[Stored data entries]
★ ★ ★ ★

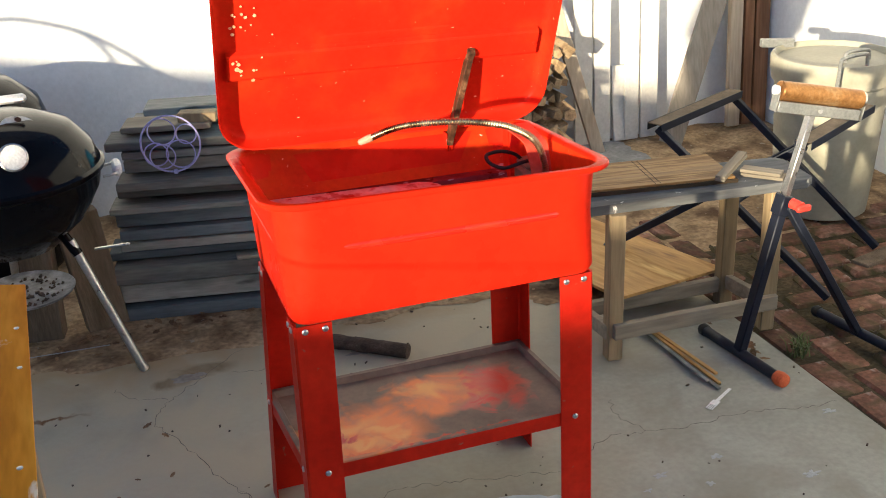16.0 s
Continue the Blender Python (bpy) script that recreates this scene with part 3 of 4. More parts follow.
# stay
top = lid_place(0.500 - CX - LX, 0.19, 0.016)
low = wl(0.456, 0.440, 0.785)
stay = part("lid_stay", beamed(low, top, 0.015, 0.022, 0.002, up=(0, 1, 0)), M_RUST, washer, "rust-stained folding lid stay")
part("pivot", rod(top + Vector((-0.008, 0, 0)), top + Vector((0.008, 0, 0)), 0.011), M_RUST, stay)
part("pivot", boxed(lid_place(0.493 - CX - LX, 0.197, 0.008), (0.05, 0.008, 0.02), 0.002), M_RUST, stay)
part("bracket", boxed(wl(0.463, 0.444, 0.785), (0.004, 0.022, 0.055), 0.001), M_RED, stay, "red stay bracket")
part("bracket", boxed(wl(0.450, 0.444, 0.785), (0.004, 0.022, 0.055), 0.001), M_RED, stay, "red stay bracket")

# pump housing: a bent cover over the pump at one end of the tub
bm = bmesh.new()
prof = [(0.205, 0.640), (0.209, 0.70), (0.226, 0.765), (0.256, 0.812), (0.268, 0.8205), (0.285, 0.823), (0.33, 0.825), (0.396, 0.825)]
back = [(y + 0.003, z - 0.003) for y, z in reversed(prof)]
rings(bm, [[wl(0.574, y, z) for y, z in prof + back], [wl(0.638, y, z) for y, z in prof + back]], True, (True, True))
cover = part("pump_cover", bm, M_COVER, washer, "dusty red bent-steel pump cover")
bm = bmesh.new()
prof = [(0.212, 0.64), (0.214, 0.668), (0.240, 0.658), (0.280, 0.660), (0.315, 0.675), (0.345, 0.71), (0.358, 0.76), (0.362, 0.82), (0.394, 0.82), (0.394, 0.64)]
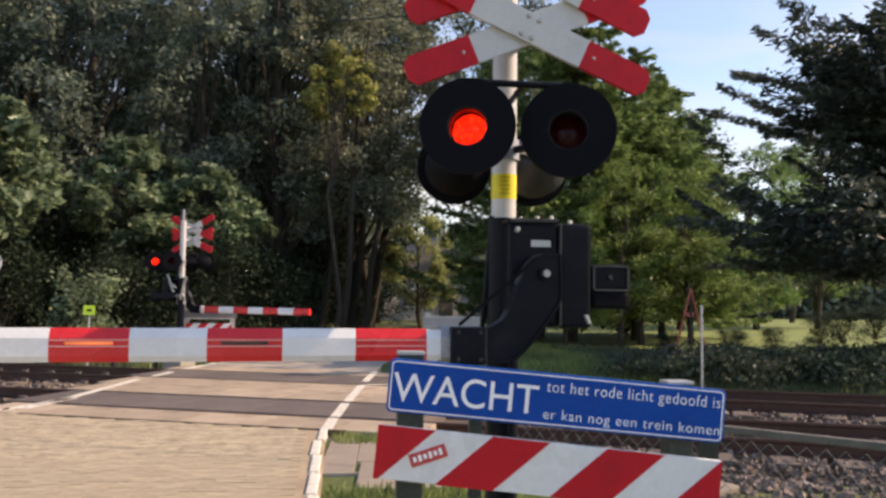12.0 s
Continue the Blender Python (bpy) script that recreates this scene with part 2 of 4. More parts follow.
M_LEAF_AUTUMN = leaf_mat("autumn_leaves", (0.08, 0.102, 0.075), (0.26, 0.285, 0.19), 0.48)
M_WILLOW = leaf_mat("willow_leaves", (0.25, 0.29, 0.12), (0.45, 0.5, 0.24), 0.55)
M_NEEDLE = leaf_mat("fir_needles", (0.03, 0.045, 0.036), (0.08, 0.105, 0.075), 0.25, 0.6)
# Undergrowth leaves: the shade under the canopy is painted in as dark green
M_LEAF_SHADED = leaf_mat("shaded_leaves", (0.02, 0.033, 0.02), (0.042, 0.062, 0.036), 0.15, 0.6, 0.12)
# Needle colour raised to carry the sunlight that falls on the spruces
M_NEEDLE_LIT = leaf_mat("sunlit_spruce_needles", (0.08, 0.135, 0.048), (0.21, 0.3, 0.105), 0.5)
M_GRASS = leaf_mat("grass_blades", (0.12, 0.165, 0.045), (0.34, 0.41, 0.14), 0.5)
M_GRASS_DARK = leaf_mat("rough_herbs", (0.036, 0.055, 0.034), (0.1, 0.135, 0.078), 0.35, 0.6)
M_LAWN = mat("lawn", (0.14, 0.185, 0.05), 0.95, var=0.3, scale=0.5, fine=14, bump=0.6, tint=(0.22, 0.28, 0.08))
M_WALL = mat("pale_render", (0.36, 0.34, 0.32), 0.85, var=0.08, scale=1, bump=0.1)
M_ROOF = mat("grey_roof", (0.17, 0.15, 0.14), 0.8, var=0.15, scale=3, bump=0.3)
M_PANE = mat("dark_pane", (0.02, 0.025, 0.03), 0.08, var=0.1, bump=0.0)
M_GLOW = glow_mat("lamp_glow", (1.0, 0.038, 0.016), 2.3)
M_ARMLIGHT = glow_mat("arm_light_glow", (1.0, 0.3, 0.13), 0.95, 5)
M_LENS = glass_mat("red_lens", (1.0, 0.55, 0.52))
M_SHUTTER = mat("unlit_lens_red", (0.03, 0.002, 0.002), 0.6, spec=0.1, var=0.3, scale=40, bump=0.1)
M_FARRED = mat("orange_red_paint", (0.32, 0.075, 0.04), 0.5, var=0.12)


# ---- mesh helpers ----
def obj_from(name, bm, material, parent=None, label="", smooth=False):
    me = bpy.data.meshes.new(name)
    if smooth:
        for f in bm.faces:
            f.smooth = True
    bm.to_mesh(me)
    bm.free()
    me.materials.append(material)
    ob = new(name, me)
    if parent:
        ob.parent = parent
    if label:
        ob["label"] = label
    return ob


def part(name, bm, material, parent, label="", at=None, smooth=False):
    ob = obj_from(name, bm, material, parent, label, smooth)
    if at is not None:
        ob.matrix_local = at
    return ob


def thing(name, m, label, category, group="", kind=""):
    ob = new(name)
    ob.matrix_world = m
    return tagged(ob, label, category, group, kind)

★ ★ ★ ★

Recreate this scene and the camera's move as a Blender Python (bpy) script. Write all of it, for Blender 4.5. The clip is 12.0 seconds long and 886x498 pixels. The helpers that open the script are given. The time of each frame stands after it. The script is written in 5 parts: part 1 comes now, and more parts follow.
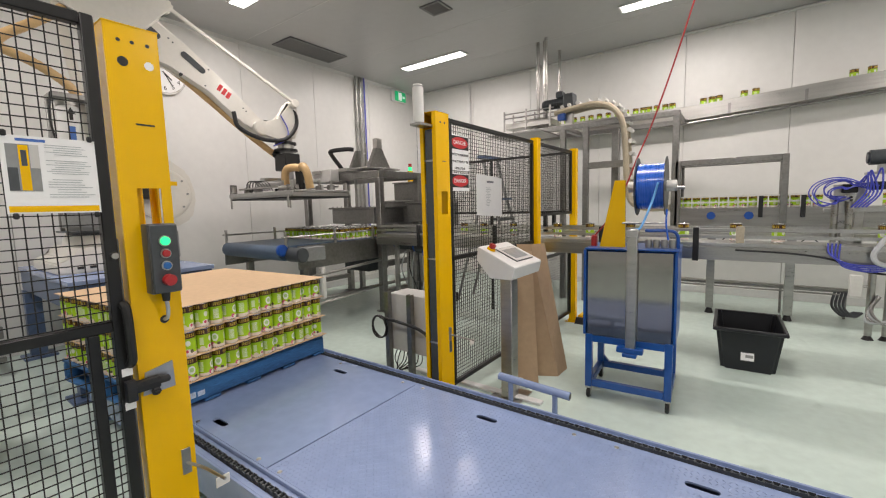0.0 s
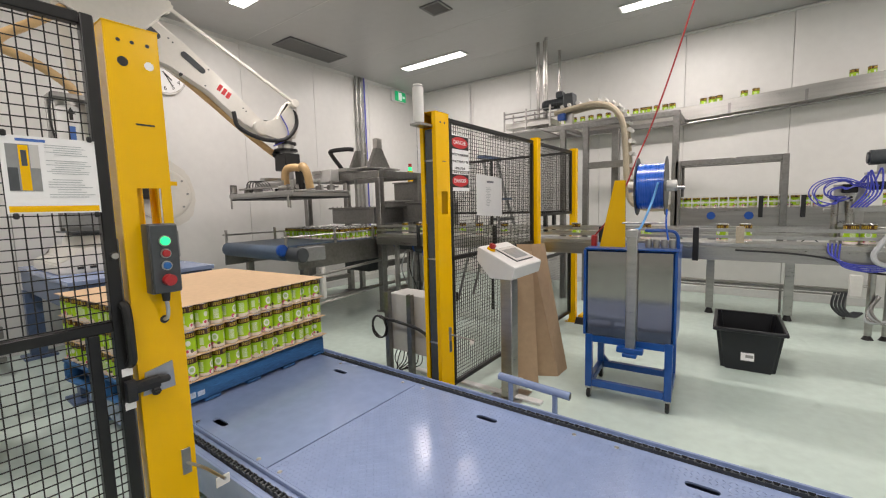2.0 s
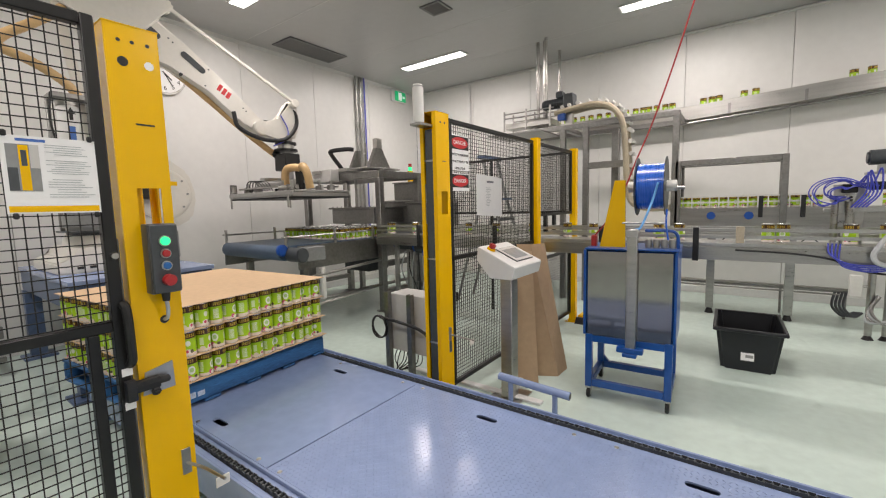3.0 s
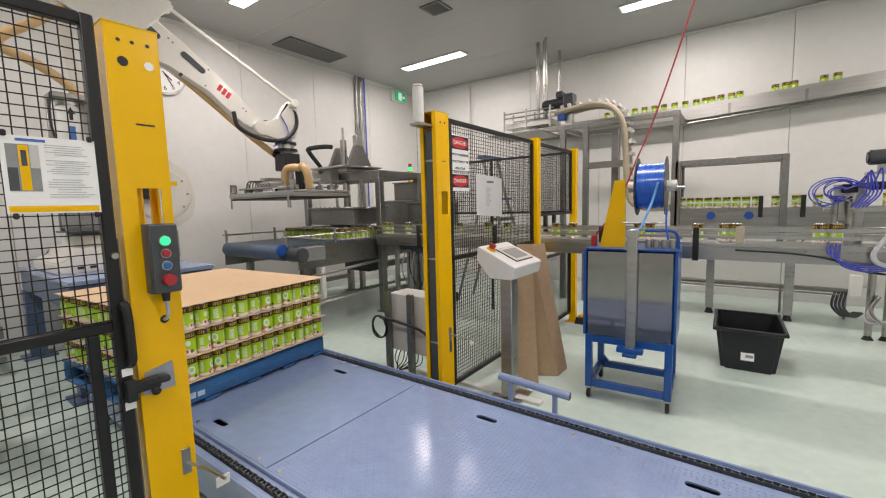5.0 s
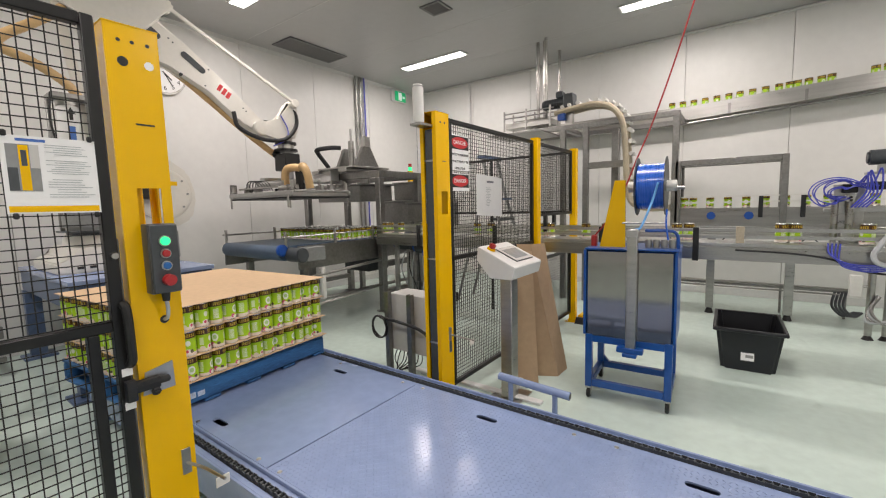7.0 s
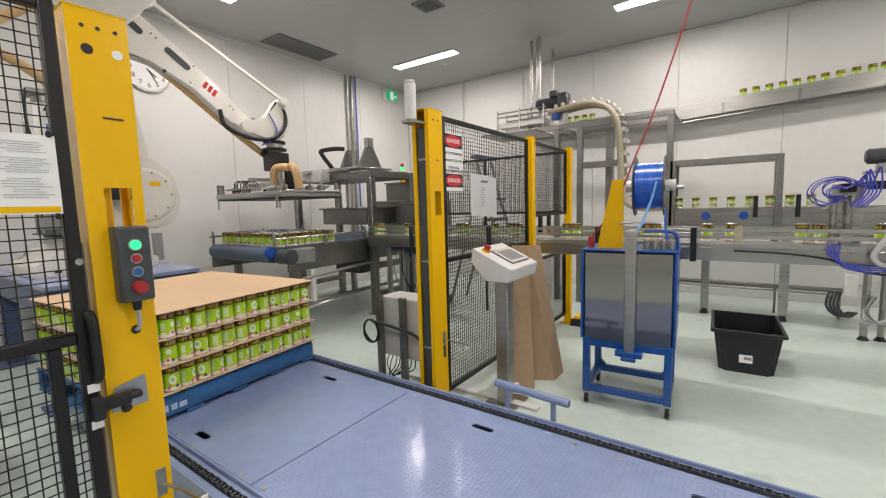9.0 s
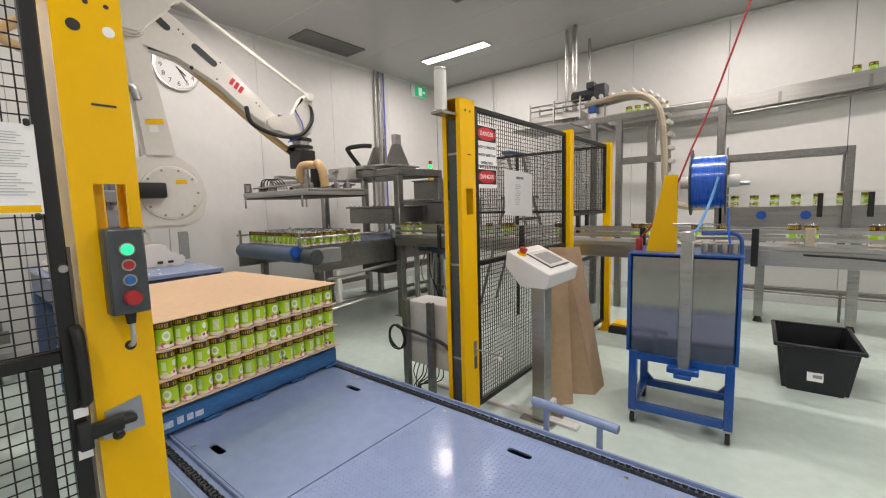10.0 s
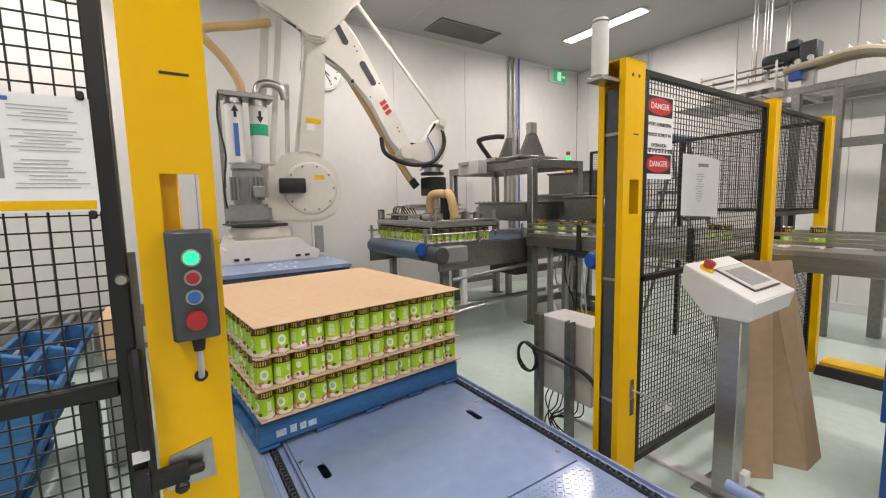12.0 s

★ ★ ★ ★

■ **Given problem**:
Find the string "follow" in the entries above and return each line that holds it.

■ **Full output**:
Continue the Blender Python (bpy) script that recreates this scene with part 3 of 4. More parts follow.
Continue the Blender Python (bpy) script that recreates this scene with part 2 of 4. More parts follow.
Recreate this scene and the camera's move as a Blender Python (bpy) script. Write all of it, for Blender 4.5. The clip is 12.0 seconds long and 886x498 pixels. The helpers that open the script are given. The time of each frame stands after it. The script is written in 5 parts: part 1 comes now, and more parts follow.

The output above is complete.